As best I can tell it appears the day for the badges resets at midnight server time, but the daily limit is basically a rolling 24 hour window.
That’s not been my experience or that of other users on the NaNo forums.
Several users have had the situation where they used their likes and received the message telling them they had to wait x amount of time. When doing so they would sometimes like one post and then trying to like a second one would trigger the wait message again. Usually they can get a few likes in before the wait message comes up again. The only way they consistently get the full count of likes is waiting 24+ hours.
I’ve personally seen it happen on my dev install but I originally just chalked it up to the way I use the API to populate my dev install with content hitting some rate limit.
Sorry, I should have explained this better. The script I use to populate my dev install was rewritten after I thought it was hitting a rate limit.
It was rewritten specifically to not like things as quickly as possible. It only initially likes 5 posts (the daily limit I set to make testing easier) over a 2 hour period. The rest of the testing was entirely human interaction via my browser.

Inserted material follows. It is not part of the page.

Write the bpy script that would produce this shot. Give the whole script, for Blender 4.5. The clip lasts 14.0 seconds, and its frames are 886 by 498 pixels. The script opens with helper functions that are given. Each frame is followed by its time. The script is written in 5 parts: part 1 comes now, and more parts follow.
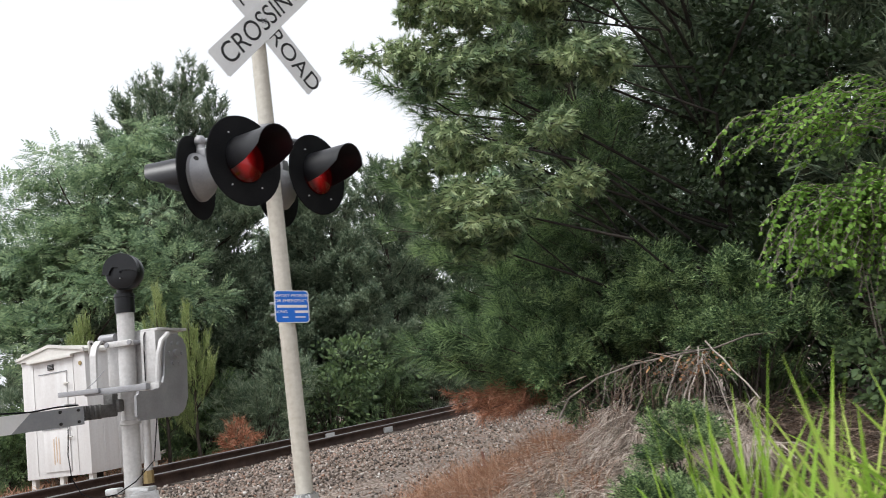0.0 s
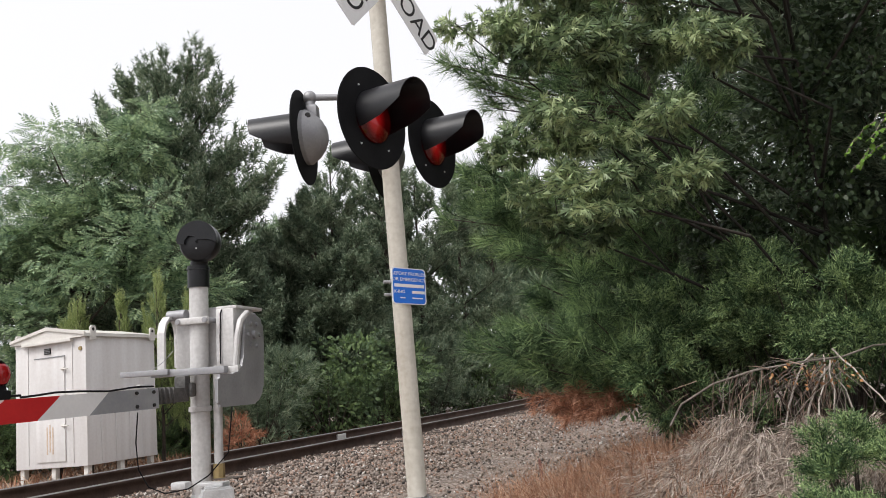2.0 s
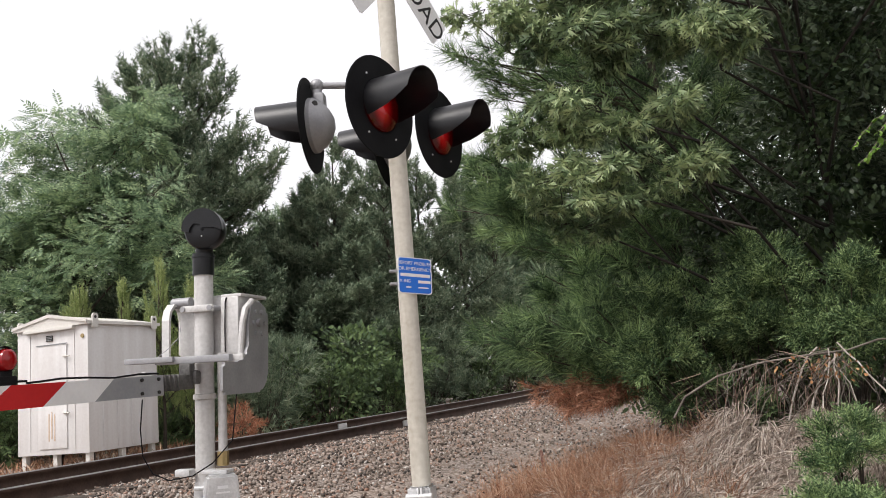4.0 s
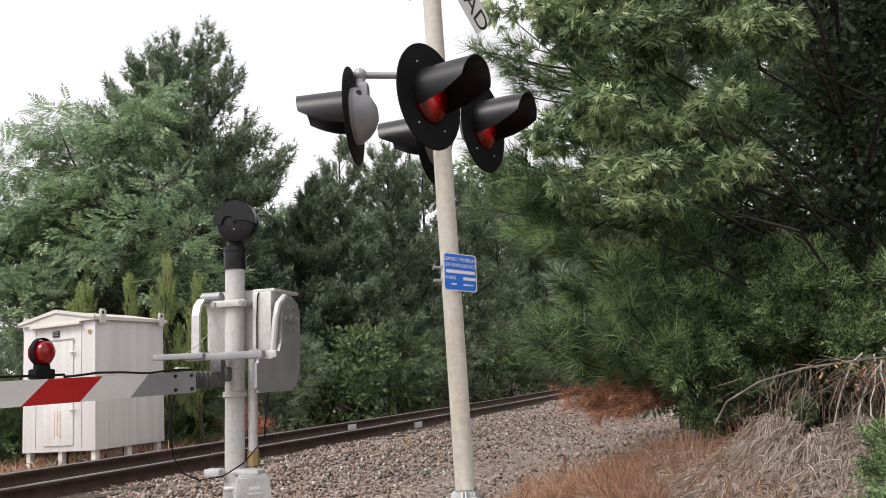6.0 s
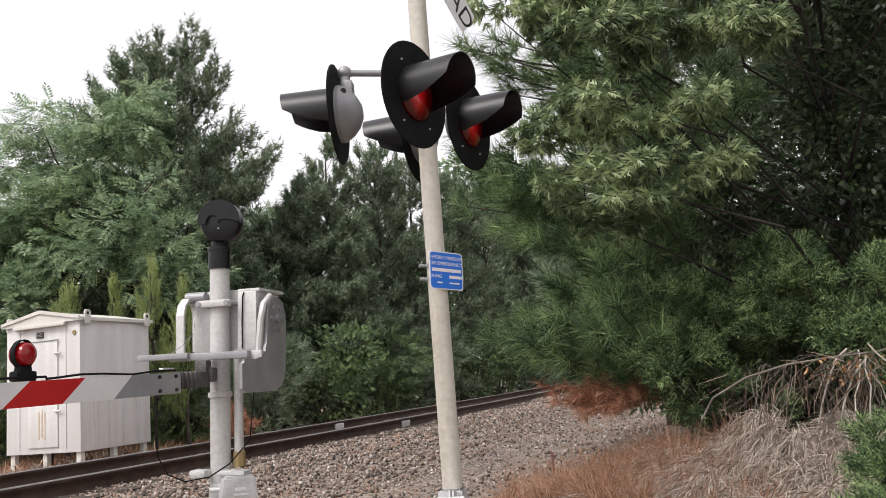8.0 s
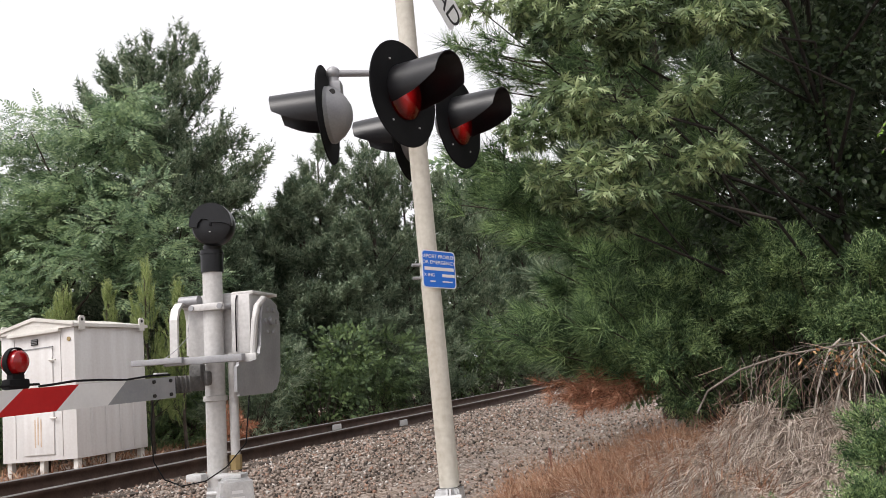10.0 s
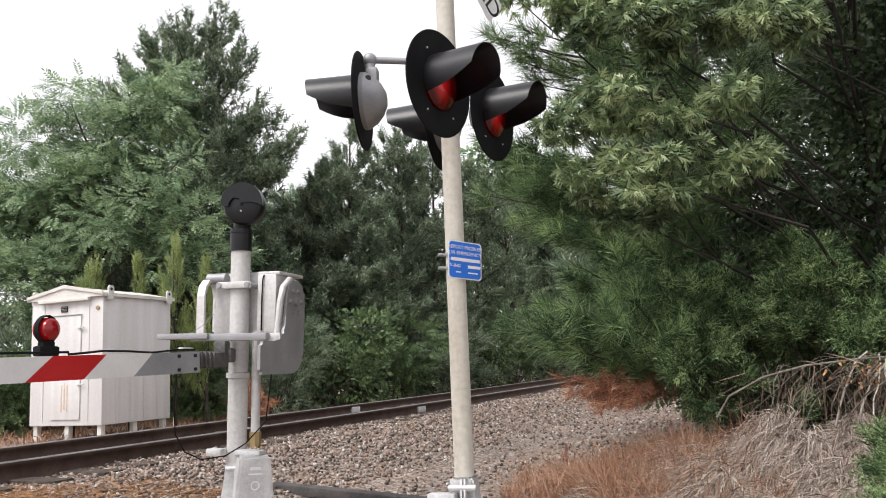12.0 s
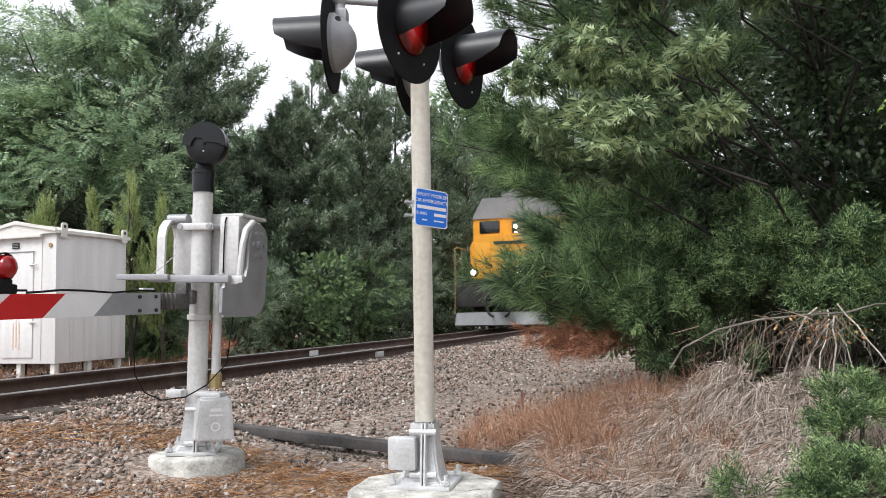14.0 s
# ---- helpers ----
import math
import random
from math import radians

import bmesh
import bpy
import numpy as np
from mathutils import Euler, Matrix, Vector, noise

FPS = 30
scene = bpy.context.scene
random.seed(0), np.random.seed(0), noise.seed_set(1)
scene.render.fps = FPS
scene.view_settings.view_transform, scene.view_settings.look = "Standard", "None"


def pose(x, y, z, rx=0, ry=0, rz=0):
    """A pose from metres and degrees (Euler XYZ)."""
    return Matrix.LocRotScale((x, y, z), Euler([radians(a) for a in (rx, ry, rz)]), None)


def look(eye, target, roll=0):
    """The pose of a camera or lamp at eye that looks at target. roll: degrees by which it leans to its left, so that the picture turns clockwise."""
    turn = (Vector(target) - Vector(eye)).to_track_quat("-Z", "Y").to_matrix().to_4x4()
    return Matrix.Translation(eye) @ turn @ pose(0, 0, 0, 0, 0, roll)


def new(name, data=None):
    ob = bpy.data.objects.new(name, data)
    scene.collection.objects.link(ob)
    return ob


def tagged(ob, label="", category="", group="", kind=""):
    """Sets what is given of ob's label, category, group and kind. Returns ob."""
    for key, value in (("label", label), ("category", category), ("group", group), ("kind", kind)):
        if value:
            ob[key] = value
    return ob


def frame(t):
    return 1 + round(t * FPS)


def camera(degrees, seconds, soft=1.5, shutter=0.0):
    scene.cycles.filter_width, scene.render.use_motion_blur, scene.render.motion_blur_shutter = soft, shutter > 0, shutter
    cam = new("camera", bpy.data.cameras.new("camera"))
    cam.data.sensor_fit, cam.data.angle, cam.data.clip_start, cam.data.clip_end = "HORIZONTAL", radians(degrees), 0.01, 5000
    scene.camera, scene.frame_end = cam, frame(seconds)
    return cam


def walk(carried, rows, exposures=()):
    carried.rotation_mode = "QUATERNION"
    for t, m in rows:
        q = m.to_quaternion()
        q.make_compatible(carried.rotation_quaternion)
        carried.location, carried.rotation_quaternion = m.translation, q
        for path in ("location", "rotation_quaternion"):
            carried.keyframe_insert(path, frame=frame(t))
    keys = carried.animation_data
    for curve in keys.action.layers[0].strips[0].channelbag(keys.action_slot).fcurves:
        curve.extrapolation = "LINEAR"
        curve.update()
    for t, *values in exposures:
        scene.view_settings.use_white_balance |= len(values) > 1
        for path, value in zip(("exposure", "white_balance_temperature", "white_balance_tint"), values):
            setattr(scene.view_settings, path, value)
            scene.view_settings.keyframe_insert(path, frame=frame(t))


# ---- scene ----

I should add that I run multiple copies of the script on different Digital ocean hosts each with their own admin generated APi key for the accounts. The idea is to simulate real traffic as much as possible. So in theory if I’m hitting a spam limit it would have to be based on something other than the IP or user account.
I won’t discount that some of the NaNo users are hitting a spam limit. Some of them definitely enjoy liking things.